Legacy of Inclusion: Eunice Kennedy Shriver & the Special Olympics

by ELYSIAN Magazine

Sports and competition go hand in hand. The chance to compete against one another is a fundamental part of being human. Competition and its different layers, both informal and formal, are of paramount importance to human development. 

The Special Olympics is an organization that has filled a gaping hole in the world of sports for so many children and families. It serves as the world’s largest organization for children and adults with intellectual disabilities and physical disabilities. The organization is far more than its games that are held every two years around the world. In fact, the Special Olympics provides 5 million participants with training and activities in 172 countries year-round. The first Special Olympic Games were held in Chicago in June 1968. Before the founding of the Special Olympics, people with disabilities did not have widespread access to participate in sport competitions.  

The founder of this organization was Eunice Kennedy Shriver who, simply put, was a formidable force – one who saw flagrant inequality and fought to address it. Mrs. Shriver was the fifth of the nine Kennedy siblings. The Kennedy family is a household name – a dynasty, America’s own royal family that has produced prominent public figures for generations. Joseph P. Kennedy Sr. and Rose Fitzgerald Kennedy had nine children, four girls and five boys, each of whom took their place in the public eye at birth. They grew up in a household where success was measured by results and the pressure was unimaginable. President John F. Kennedy once said to the Massachusetts state Legislature, “To whom much is given, much is expected.” This quote is an adaptation from a Biblical quote that Joseph Kennedy Sr. worked to instill in his children – a family creed of sorts. The idea that he, along with the rest of the world, had high expectations for his offspring. 

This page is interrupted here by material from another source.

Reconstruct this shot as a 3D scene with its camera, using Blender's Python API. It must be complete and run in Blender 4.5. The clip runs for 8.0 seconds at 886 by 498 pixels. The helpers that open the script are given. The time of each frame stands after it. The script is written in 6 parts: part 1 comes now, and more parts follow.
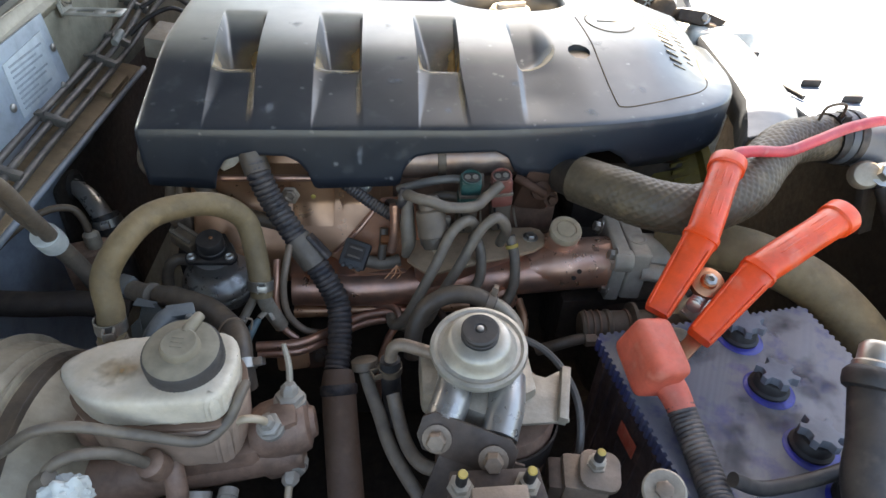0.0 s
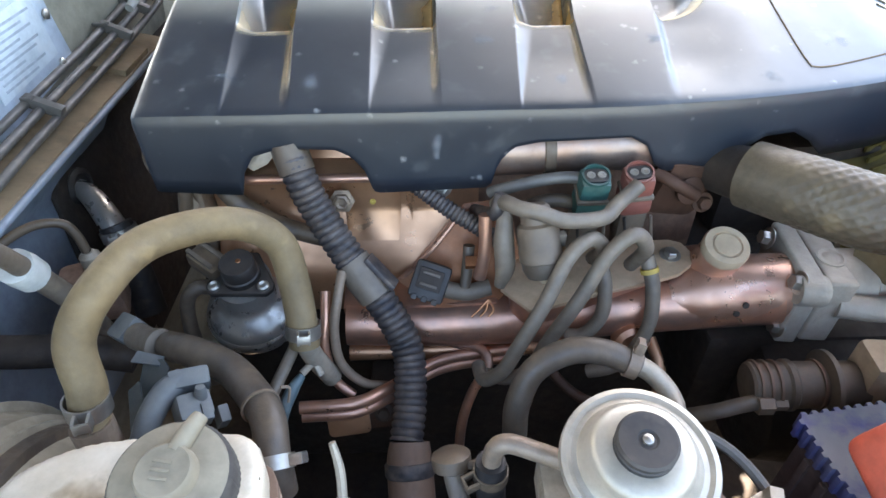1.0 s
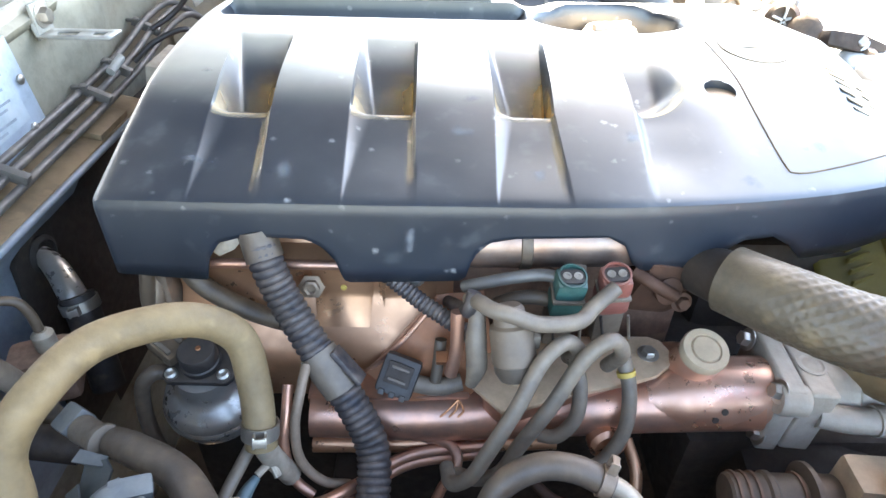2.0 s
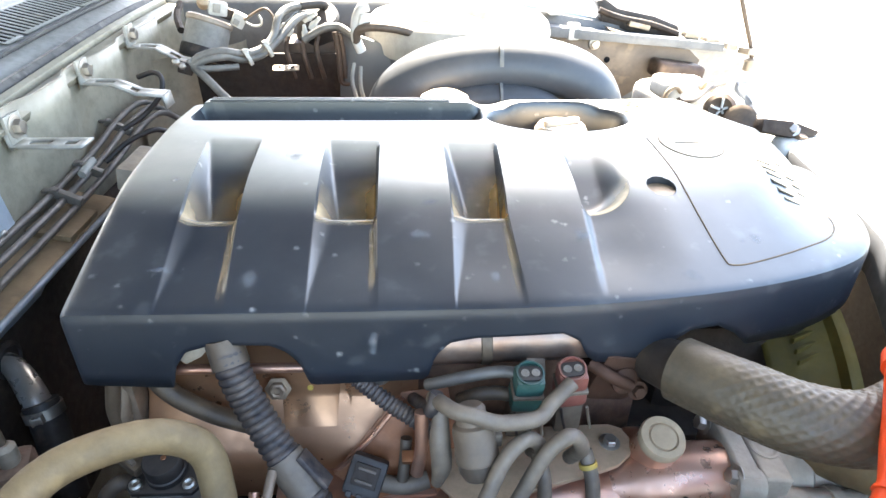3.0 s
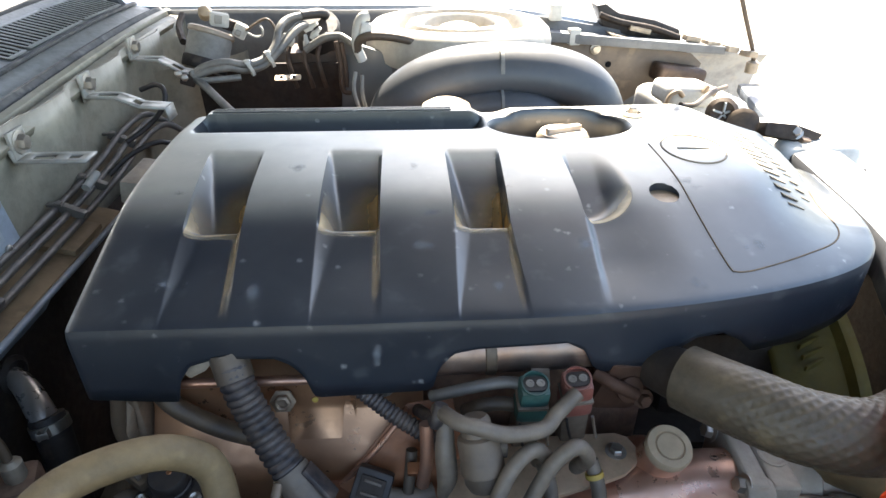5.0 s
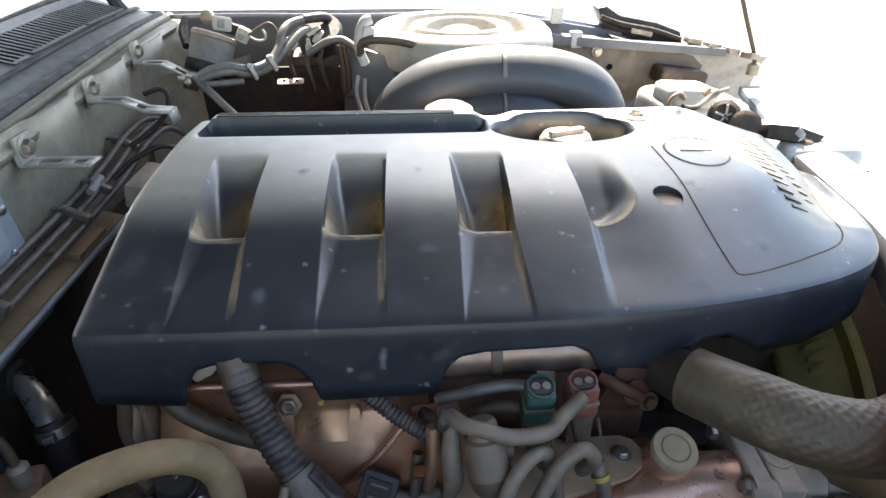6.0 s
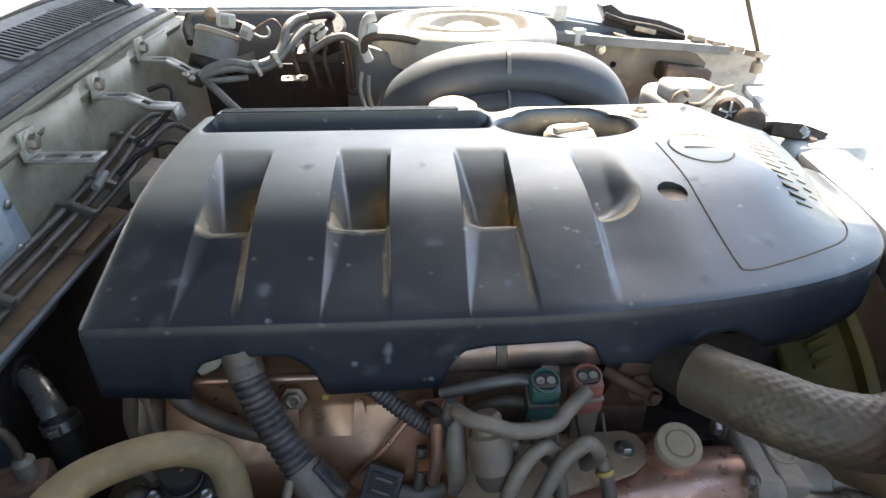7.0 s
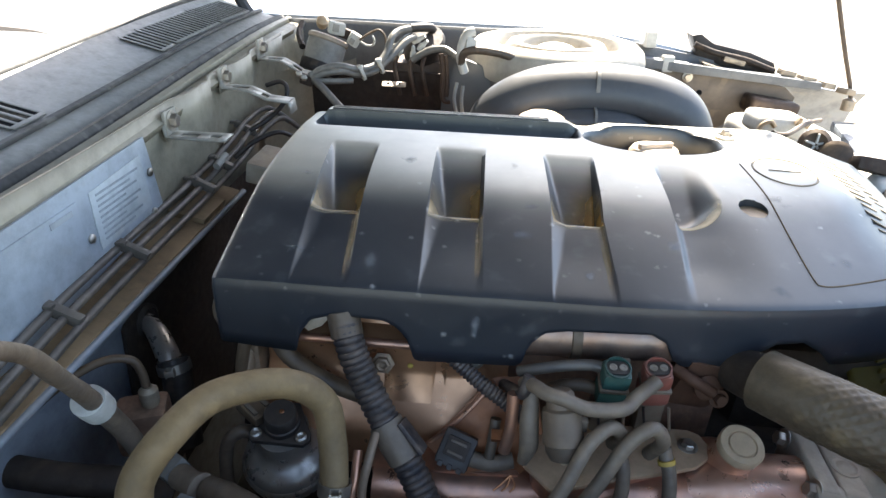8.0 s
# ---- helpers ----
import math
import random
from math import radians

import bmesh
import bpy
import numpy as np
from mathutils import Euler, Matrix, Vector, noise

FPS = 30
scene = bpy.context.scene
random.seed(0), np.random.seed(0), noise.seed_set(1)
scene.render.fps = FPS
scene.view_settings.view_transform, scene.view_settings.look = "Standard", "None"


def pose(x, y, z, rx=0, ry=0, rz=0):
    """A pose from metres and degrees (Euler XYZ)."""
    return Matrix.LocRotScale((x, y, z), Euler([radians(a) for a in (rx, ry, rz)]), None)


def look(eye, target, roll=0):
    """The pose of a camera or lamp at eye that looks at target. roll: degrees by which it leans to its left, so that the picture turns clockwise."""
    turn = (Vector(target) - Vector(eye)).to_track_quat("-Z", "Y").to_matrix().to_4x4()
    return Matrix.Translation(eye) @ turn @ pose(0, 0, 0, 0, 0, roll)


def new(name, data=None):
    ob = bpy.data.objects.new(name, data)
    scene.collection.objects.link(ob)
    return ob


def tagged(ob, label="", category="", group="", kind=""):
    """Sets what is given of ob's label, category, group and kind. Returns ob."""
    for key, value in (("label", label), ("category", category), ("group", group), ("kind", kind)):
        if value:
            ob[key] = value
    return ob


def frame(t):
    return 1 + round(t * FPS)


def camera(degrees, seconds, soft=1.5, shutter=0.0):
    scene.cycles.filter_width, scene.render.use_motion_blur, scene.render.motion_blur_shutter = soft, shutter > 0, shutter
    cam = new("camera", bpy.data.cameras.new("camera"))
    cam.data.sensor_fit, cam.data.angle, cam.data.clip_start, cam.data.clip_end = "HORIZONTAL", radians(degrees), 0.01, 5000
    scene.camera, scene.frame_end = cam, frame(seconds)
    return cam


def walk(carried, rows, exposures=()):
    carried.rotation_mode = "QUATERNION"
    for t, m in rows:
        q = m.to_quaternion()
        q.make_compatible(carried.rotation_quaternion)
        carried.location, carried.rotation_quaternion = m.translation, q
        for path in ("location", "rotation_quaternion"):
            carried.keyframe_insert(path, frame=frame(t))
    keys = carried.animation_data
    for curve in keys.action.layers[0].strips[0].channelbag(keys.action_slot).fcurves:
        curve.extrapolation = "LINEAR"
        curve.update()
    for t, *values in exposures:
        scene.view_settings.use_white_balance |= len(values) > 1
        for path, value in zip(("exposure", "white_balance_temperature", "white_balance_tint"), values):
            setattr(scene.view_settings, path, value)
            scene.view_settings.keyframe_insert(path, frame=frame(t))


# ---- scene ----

The successes of the Kennedy family that are often discussed are the men’s Senate victories and presidential runs. However, the women of the Kennedy family, Eunice Kennedy Shriver in particular, have played an incredibly important role in American history. 

In the early 1960s, two women told Mrs. Shriver of the trouble they had had trying to find a summer camp for their special needs children. The children were not accepted into the mainstream summer camp. Mrs Shriver decided to do something about it. She found Camp Shriver at her Maryland farm, which brought 34 children and 26 counselors together to play sports, engage with each other, and have fun. At her camp, Mrs. Shriver was insistent upon promoting interactions between children with special needs and counselors. By doing this,, she was working to break the stereotypes and preconceptions that were widely accepted at the time. 

Camp Shriver then developed into something more – the Special Olympics. 

Since its first games in 1968, the Special Olympics has only continued to flourish. The organization has worked to eliminate the unfair treatment of people with disabilities in America and across the world, just as Mrs. Shriver sought out to do at its inception. The next Special Olympic Games will be held in Berlin in June with an expected attendance of about 7,000 athletes to compete in 24 sports, with 3,000 coaches and 20,000 volunteers. These games and the organization as a whole show that through sports and competition, gaps can be bridged, prejudices can be broken down and, ultimately, joy and acceptance can be spread. 

Much was expected of Mrs. Shriver and ultimately she exceeded all expectations. Eunice Kennedy Shriver has since passed away but the Special Olympics has continued to prosper and serve as an ever-present reminder of her legacy of inclusion.